» **Records for the exercise**
START

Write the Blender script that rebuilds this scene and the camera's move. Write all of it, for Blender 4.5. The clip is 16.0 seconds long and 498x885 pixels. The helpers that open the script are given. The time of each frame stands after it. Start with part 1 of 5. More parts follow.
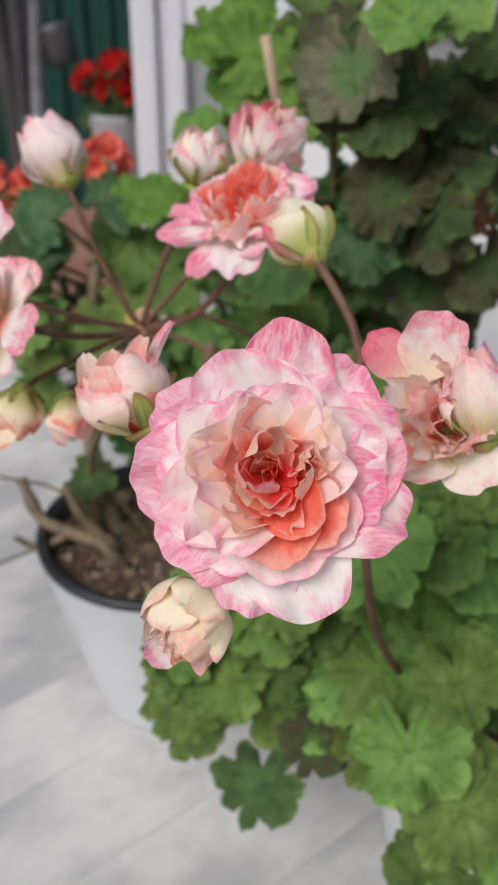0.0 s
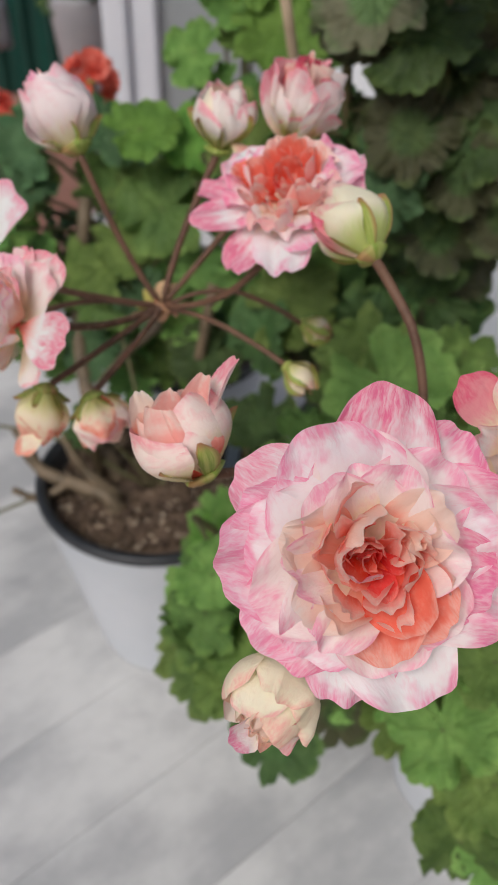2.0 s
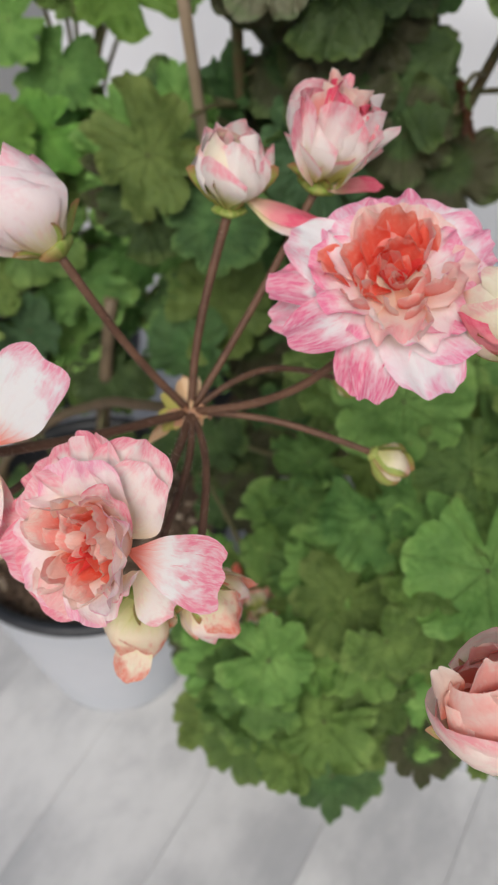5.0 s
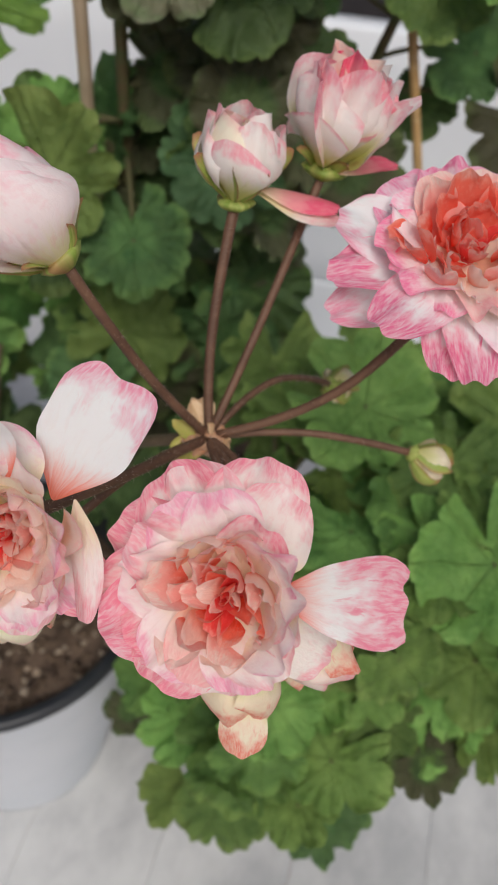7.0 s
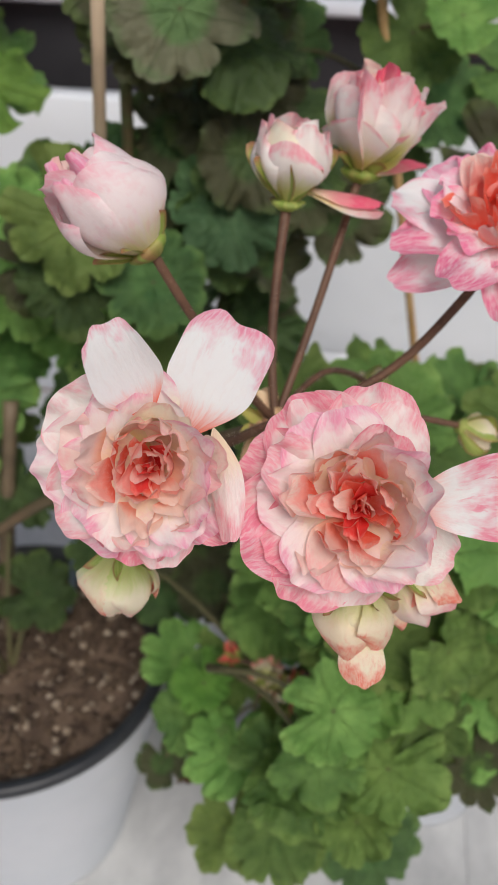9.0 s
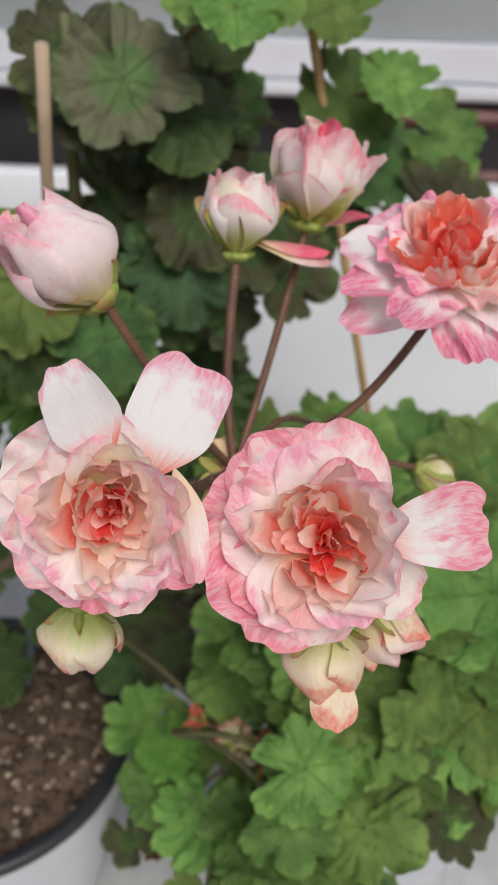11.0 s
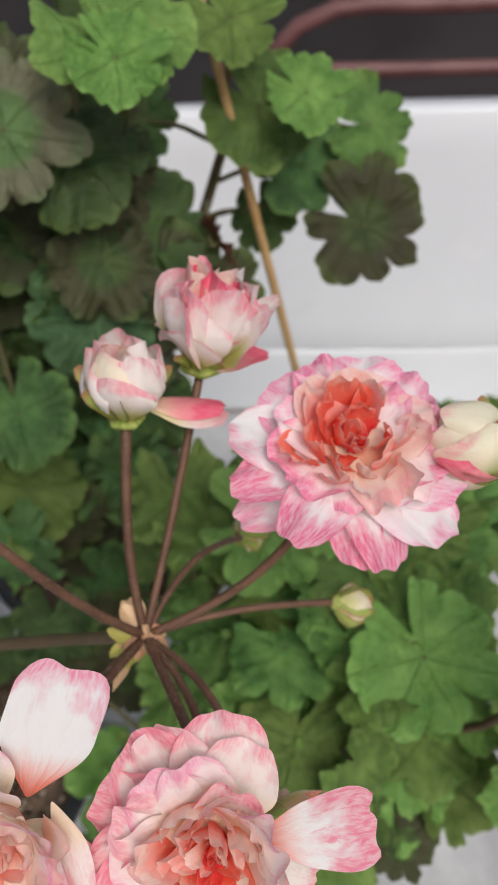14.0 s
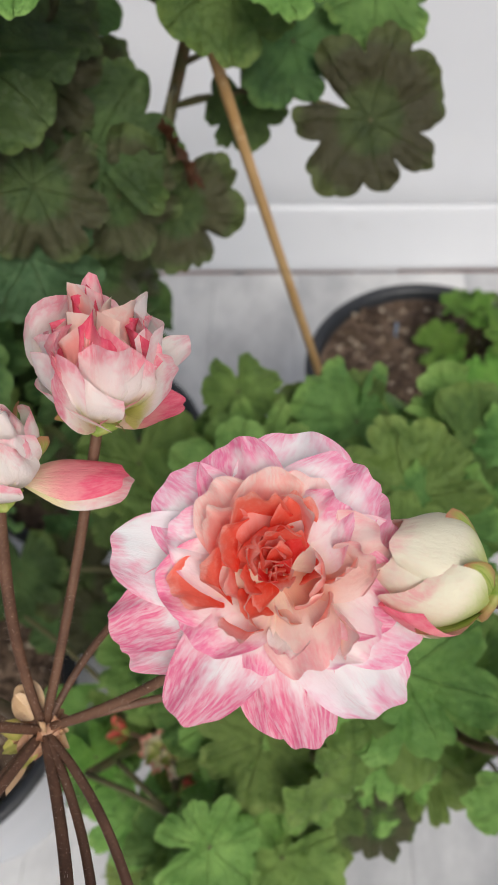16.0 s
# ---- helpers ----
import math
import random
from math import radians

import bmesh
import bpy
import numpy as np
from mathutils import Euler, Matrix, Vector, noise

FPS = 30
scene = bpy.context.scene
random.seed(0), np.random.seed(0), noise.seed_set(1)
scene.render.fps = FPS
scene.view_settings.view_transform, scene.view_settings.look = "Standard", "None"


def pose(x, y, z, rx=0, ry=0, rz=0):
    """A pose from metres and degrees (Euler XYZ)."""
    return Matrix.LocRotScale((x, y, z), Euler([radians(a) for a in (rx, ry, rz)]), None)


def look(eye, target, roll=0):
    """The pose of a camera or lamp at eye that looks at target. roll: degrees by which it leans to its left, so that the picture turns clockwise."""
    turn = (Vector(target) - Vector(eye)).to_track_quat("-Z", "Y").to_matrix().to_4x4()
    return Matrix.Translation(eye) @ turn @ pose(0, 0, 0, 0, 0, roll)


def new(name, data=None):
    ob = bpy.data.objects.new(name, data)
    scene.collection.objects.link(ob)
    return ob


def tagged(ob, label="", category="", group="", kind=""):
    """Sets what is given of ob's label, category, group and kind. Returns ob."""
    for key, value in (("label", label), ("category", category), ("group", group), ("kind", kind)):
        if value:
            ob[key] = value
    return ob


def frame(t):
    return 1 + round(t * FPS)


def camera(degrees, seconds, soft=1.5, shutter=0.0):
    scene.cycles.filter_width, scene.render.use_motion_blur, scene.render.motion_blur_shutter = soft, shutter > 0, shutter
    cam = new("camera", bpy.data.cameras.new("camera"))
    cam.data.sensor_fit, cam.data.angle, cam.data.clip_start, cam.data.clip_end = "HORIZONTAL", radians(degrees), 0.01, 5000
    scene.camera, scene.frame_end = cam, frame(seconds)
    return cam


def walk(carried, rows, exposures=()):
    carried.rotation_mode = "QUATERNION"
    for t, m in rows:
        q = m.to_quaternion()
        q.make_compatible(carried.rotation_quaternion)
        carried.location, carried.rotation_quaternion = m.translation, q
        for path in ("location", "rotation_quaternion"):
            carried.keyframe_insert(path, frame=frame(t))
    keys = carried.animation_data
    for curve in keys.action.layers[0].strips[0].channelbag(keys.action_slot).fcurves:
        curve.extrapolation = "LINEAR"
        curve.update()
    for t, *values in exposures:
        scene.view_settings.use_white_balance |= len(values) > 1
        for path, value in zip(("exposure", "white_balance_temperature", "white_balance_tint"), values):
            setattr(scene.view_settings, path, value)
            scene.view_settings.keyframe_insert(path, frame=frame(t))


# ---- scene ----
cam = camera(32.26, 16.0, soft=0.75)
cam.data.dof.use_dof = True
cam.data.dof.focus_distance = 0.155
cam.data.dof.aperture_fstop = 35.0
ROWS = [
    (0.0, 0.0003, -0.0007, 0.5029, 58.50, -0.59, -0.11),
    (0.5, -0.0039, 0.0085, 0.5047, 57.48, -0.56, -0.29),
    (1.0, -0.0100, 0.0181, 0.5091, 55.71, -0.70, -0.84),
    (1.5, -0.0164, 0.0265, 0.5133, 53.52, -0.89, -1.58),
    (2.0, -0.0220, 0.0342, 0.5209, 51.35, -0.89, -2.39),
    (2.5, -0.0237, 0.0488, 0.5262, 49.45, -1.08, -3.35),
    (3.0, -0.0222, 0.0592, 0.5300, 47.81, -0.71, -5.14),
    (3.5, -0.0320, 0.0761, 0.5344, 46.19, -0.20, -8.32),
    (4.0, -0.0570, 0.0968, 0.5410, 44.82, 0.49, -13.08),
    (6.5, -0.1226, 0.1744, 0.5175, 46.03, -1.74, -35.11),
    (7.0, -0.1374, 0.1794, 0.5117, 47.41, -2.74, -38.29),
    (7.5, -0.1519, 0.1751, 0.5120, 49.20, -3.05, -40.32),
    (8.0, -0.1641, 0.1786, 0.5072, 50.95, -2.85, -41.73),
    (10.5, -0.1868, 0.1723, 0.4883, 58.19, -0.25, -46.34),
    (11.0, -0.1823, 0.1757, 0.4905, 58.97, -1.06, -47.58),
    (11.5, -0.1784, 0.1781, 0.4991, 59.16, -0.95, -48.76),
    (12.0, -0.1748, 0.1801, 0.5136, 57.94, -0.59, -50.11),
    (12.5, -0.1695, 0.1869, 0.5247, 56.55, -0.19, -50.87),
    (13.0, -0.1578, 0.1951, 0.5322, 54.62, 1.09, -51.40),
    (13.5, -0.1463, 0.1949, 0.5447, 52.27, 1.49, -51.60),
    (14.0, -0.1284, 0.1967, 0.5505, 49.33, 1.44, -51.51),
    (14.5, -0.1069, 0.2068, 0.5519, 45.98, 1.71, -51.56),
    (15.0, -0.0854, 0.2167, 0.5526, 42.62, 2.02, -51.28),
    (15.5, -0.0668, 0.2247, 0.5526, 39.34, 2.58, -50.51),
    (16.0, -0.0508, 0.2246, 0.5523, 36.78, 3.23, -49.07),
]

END
START

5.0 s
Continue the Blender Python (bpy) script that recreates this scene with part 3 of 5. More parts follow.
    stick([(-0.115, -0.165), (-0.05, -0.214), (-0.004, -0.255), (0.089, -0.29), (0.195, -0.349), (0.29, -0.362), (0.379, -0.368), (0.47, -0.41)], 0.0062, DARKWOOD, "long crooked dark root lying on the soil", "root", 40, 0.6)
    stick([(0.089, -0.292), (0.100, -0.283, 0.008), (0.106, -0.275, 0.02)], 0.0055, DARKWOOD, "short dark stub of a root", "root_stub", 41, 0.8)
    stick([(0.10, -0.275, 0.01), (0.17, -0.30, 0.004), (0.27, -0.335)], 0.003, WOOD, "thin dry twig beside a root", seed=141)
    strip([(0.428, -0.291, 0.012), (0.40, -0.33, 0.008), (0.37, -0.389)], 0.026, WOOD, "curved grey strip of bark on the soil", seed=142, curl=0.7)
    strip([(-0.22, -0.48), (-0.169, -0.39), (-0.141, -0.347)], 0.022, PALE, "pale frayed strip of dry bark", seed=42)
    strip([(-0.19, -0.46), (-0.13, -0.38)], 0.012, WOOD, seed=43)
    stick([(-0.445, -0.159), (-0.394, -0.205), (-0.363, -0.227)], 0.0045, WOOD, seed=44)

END
START

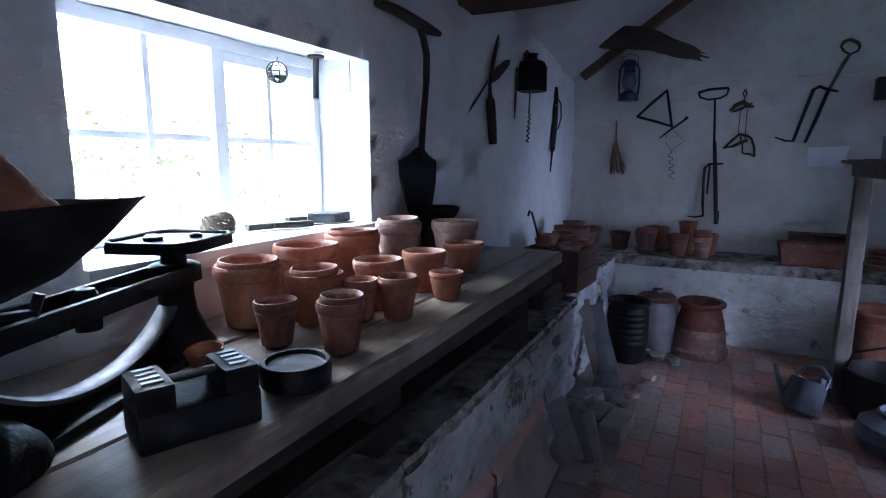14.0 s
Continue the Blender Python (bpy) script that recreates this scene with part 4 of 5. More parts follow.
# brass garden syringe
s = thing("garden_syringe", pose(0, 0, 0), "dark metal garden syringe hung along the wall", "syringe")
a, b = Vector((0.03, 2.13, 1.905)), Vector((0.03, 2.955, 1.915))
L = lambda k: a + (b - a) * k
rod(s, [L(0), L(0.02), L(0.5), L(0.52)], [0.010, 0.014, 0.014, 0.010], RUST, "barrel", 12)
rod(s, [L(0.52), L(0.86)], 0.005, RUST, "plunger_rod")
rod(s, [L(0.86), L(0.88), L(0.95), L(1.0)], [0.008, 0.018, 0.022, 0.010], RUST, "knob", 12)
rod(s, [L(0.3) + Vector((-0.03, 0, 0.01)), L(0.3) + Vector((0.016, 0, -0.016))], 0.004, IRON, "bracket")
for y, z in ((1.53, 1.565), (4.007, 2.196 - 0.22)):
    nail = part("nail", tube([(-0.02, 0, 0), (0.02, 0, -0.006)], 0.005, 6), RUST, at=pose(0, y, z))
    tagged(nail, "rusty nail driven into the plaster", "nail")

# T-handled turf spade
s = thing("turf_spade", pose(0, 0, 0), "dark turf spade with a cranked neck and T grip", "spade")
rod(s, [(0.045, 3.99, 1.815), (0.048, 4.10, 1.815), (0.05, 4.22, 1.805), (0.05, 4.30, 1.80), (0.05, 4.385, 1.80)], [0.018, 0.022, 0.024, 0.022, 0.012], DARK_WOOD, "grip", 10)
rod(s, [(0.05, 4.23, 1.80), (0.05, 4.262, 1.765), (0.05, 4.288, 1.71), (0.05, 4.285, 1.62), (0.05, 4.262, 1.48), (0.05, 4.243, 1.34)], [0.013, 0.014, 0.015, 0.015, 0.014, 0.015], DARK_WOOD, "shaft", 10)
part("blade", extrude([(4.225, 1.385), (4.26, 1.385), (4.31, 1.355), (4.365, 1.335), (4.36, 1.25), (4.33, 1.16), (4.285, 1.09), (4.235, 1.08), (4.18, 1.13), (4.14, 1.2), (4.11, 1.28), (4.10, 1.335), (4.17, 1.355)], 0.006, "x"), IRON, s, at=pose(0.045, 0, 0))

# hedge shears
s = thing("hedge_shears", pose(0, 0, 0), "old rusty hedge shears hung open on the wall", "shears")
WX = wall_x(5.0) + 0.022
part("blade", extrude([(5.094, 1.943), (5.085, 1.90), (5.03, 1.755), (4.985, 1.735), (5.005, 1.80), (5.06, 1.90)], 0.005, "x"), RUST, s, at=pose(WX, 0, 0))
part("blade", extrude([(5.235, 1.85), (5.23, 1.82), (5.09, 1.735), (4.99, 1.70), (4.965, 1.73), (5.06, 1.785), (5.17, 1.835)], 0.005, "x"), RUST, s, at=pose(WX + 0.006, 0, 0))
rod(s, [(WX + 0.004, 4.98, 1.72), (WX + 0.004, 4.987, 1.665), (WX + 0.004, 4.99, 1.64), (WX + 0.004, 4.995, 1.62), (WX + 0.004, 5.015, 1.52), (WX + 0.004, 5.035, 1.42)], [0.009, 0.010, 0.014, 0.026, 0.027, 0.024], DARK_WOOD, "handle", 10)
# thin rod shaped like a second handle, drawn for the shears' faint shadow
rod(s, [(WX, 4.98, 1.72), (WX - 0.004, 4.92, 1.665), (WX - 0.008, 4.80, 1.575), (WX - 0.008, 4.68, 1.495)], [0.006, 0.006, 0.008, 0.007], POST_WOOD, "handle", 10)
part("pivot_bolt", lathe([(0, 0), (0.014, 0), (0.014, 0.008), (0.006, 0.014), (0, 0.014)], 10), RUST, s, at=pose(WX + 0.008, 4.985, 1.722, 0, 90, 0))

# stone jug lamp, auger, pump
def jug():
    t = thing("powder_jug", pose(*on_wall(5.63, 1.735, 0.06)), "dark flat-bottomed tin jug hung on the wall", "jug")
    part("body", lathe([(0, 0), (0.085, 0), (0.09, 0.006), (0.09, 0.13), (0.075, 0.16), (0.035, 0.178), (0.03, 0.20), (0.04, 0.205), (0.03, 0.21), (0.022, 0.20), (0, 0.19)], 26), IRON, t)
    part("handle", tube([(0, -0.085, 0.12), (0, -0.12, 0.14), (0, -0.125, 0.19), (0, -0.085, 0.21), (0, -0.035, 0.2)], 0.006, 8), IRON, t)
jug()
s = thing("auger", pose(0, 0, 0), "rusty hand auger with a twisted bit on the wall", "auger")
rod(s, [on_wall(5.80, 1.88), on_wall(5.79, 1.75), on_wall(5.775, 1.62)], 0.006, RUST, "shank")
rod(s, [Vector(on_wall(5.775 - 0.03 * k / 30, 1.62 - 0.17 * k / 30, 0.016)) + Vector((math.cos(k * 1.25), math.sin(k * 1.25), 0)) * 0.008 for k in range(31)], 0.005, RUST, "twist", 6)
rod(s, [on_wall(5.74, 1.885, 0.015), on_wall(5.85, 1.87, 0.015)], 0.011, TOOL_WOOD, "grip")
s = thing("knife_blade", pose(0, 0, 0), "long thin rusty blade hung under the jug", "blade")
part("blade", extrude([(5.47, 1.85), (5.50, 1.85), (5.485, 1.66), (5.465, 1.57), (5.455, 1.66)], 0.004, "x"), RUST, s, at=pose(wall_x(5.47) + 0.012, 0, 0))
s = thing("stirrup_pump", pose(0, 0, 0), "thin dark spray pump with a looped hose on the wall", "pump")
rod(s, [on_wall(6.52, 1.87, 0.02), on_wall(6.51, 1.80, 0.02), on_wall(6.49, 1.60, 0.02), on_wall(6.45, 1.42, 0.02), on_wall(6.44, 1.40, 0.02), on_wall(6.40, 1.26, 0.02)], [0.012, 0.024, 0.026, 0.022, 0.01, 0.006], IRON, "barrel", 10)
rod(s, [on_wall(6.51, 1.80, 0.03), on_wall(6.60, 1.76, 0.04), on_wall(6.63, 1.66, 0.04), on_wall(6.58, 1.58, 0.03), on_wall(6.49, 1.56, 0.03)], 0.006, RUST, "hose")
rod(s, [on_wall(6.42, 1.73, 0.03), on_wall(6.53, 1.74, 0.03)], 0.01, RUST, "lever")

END

Using the entries above, transcribe every line from the line containing "Write the Blender" through the line containing "from math import radians". Do not copy pictures.

Write the Blender script that rebuilds this scene and the camera's move. Write all of it, for Blender 4.5. The clip is 16.0 seconds long and 498x885 pixels. The helpers that open the script are given. The time of each frame stands after it. Start with part 1 of 5. More parts follow.
0.0 s
2.0 s
5.0 s
7.0 s
9.0 s
11.0 s
14.0 s
16.0 s
# ---- helpers ----
import math
import random
from math import radians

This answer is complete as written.